As part of the justification for the move, the Jockey Club also outlines how illegal/offshore bookmakers are exploiting the summer break to “target Hong Kong bettors”.
It cites a Hong Kong University of Science and Technology report, which stated that in the summer of 2018 the total amount wagered by Hong Kong bettors on overseas races via illegal channels was HK$320 million.
It also uses numbers from illegal betting platform Citibet, which claim during the break between 2016-17 and 2017-18 its average weekly traffic volume increased by 46 per cent compared to the average volume during the Hong Kong racing season.
The Jockey Club argues that by providing a legal channel for betting during the summer it would help combat the flow of money to illegal/offshore operators.
It also believes any concern on gambling impacting on Hong Kong’s youth is overstated, saying 74 per cent of those who bet on simulcasts are aged 40 or above and people aged 18-21 account for only 1-2 per cent.
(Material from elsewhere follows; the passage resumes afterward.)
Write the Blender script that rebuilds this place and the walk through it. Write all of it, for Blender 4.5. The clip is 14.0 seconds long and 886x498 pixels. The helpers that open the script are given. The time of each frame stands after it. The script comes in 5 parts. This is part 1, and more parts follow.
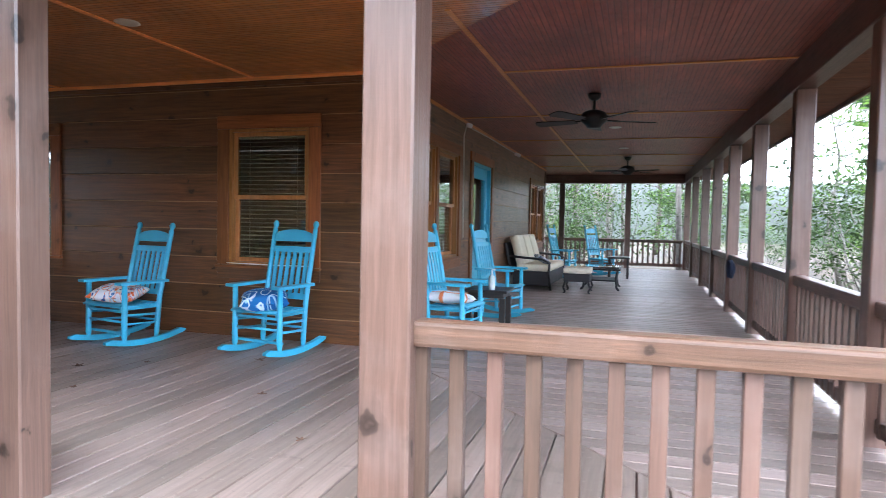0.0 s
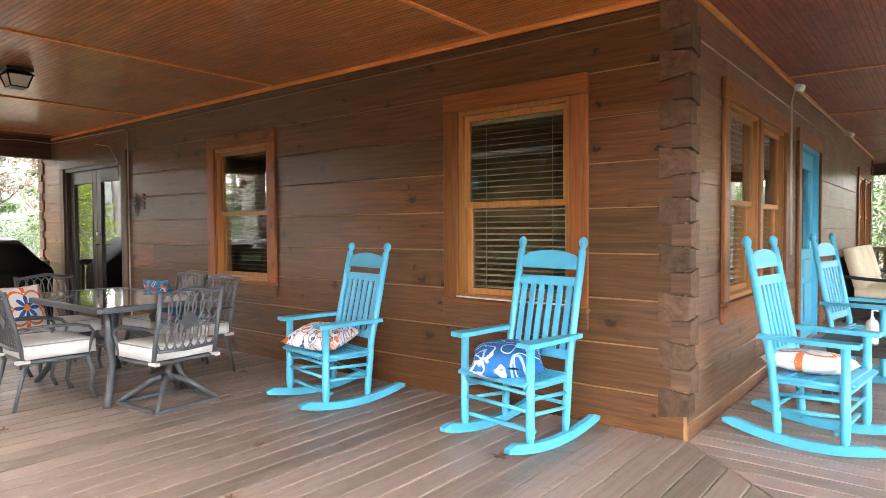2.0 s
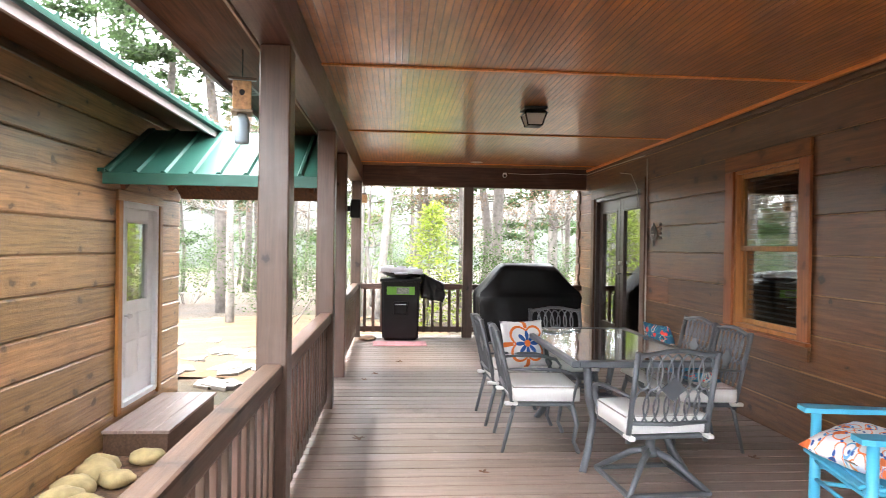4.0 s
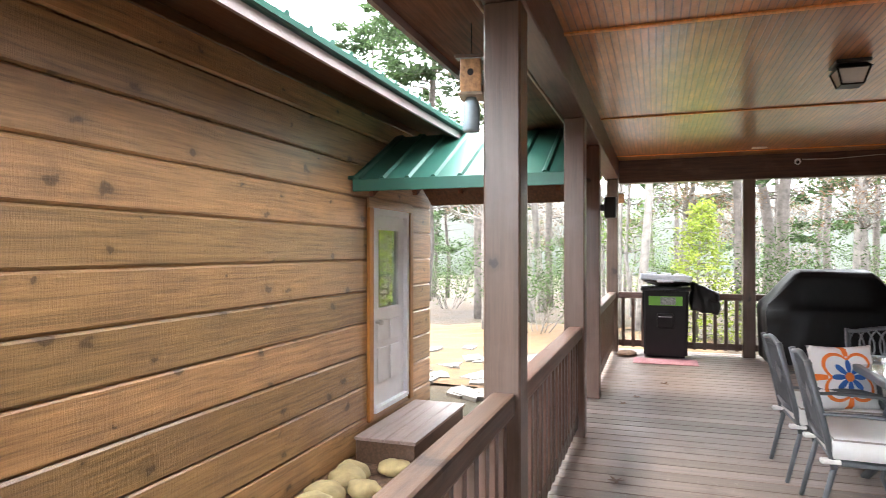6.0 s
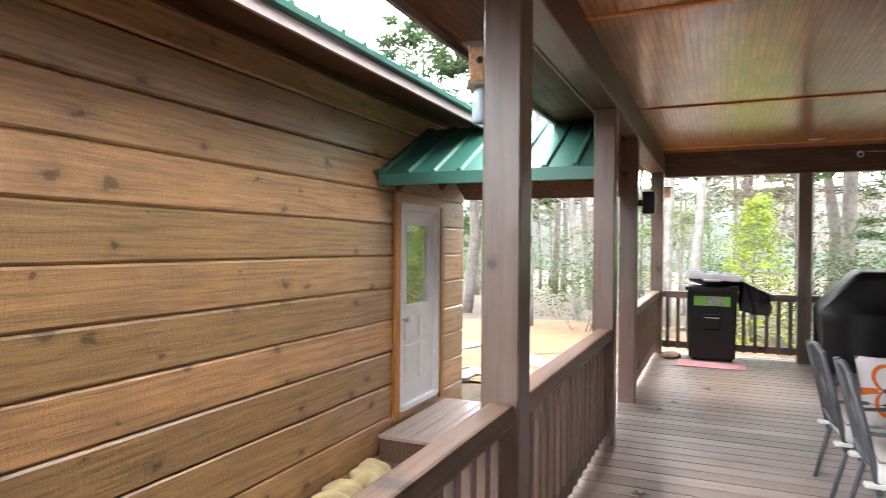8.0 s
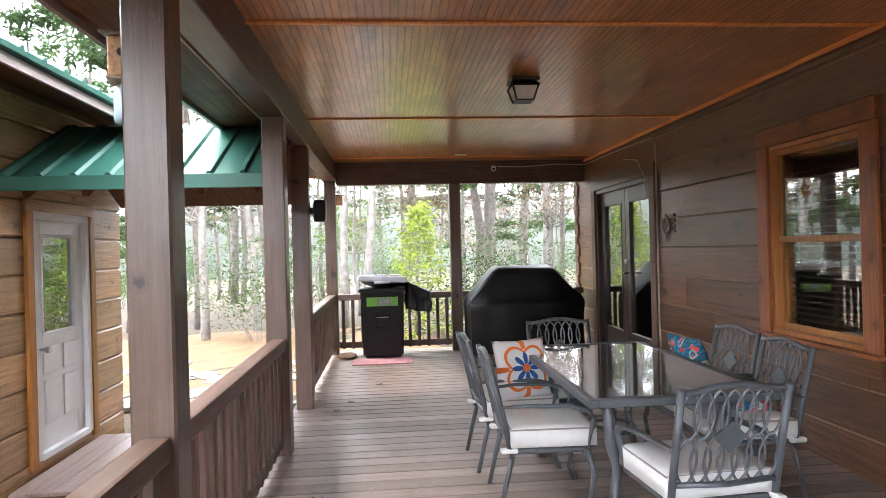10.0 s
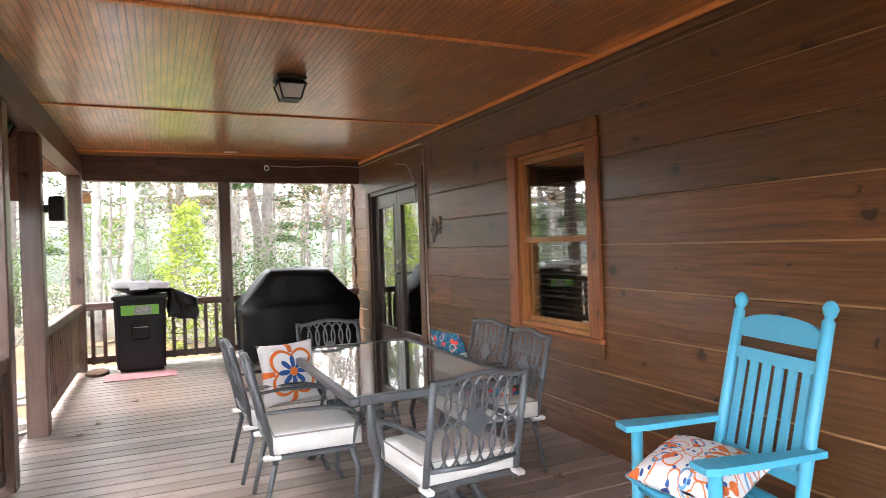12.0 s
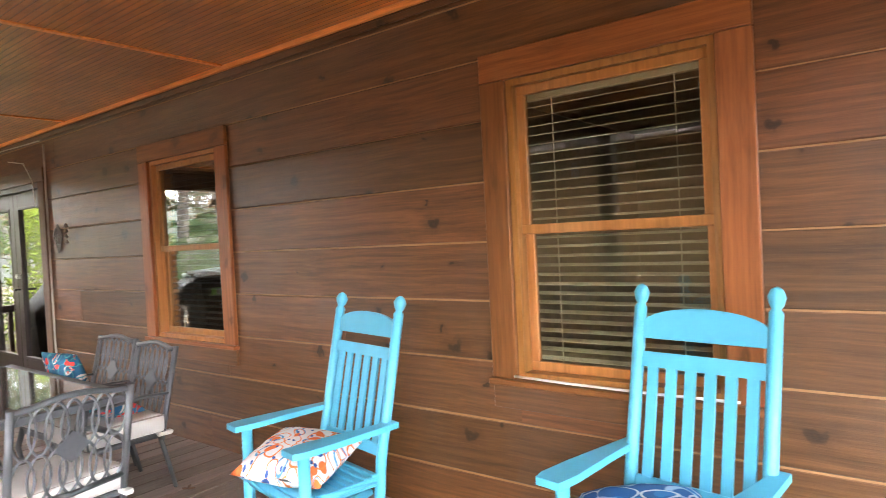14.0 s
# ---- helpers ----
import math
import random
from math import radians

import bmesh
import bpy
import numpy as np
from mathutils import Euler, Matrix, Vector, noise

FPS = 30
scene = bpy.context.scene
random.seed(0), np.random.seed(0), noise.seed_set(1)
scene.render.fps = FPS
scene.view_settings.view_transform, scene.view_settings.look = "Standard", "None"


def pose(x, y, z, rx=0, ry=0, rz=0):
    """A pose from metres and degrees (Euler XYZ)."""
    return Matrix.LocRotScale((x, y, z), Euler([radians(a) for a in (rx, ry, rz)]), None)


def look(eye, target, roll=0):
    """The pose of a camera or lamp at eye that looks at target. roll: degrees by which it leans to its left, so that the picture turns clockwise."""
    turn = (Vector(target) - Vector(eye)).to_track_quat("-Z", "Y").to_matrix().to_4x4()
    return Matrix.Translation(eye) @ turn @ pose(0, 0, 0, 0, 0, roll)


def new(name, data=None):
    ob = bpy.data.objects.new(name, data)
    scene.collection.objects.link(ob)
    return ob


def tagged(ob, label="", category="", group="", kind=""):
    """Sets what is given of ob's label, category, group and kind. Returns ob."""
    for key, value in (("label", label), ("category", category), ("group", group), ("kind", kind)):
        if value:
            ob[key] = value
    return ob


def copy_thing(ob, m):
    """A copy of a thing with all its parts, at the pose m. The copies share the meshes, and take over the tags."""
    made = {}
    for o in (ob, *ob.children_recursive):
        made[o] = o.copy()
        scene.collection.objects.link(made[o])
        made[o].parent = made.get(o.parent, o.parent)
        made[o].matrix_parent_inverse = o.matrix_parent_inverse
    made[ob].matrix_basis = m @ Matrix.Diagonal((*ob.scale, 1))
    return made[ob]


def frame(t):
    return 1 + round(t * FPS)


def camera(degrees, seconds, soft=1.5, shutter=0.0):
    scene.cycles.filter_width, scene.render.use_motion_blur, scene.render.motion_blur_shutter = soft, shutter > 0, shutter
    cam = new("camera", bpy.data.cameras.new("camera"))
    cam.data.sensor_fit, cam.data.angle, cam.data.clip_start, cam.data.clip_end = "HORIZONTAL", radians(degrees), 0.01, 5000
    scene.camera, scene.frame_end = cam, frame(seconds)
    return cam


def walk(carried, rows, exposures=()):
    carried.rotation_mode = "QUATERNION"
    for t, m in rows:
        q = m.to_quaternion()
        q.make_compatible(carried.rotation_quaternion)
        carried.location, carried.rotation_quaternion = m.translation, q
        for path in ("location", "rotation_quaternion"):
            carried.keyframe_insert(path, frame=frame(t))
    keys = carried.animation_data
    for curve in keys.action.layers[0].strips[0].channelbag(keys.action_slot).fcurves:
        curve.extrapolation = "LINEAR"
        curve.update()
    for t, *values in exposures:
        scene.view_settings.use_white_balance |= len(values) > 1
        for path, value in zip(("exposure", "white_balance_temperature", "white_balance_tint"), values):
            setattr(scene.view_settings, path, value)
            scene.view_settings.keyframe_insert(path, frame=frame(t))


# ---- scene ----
cam = camera(70.0, 14.0, soft=0.85, shutter=0.15)
PATH = [
    (0, (-0.192, 0.973, 1.125), (-0.774, 2.885, 1.038), 1.1),
    (0.5, (-0.452, 1.446, 1.127), (-1.296, 3.256, 1.034), 0.3),
    (1, (-0.745, 1.92, 1.142), (-1.775, 3.633, 1.064), 0.1),
    (1.5, (-1.026, 2.34, 1.148), (-2.195, 3.961, 1.082), 0.1),
    (2, (-1.33, 2.768, 1.154), (-2.577, 4.331, 1.093), -0.3),
    (2.5, (-1.617, 3.084, 1.187), (-3.018, 4.509, 1.126), -0.3),
    (3, (-1.842, 3.313, 1.268), (-3.552, 4.351, 1.265), 0.1),
    (3.5, (-1.956, 3.506, 1.316), (-3.872, 4.078, 1.316), 0.0),
    (3.7, (-1.984, 3.54, 1.317), (-3.949, 3.913, 1.313), 0.4),
    (5.8, (-2.64, 3.505, 1.285), (-4.583, 3.03, 1.29), -0.1),
    (6, (-2.71, 3.53, 1.29), (-4.605, 2.889, 1.297), 0.0),
    (6.5, (-2.813, 3.612, 1.283), (-4.63, 2.777, 1.29), 0.0),
    (7, (-2.847, 3.614, 1.302), (-4.573, 2.605, 1.298), 0.2),
    (7.5, (-2.884, 3.646, 1.305), (-4.556, 2.55, 1.299), 0.1),
    (8, (-2.931, 3.679, 1.313), (-4.766, 2.884, 1.299), 0.5),
    (8.5, (-2.95, 3.704, 1.332), (-4.935, 3.457, 1.321), -0.7),
    (10.8, (-3.002, 3.767, 1.329), (-4.976, 4.088, 1.324), -1.7),
    (11, (-3.001, 3.779, 1.332), (-4.96, 4.183, 1.325), -1.8),
    (11.5, (-2.98, 3.816, 1.326), (-4.885, 4.426, 1.314), -1.8),
    (12, (-2.969, 3.838, 1.319), (-4.792, 4.66, 1.304), -1.8),
    (12.5, (-2.954, 3.84, 1.314), (-4.662, 4.881, 1.293), -2.0),
    (13, (-2.925, 3.867, 1.308), (-4.493, 5.109, 1.283), -2.2),
    (13.5, (-2.821, 3.919, 1.302), (-4.237, 5.331, 1.272), -2.7),
    (14, (-2.632, 4.013, 1.323), (-3.857, 5.593, 1.281), -2.9),
]
walk(cam, [(t, look(eye, target, roll)) for t, eye, target, roll in PATH],
     [(0.0, 2.12, 5600, 8), (0.5, 2.33, 5850, 4), (1.0, 2.38, 6100, 1), (2.0, 3.1, 7000, 9), (2.5, 3.25, 6900, 9), (3.5, 3.18, 6700, 10), (6.0, 2.85, 6600, 9), (7.5, 2.85, 6600, 9), (8.5, 2.75, 6600, 9), (11.0, 2.8, 6300, 10), (12.5, 3.33, 6900, 10), (14.0, 3.7, 7000, 11)])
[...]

Other arguments in support of the proposal include servicing the increasing interest in international racing from Hong Kong fans, as well as the charitable contributions that will be returned to the community from the “operating surplus after tax”.
As part of the process, members of the public have four weeks to submit views on the proposal before the Betting and Lotteries Commission makes a decision.
The Jockey Club hopes the plan is approved in time for the summer of 2021.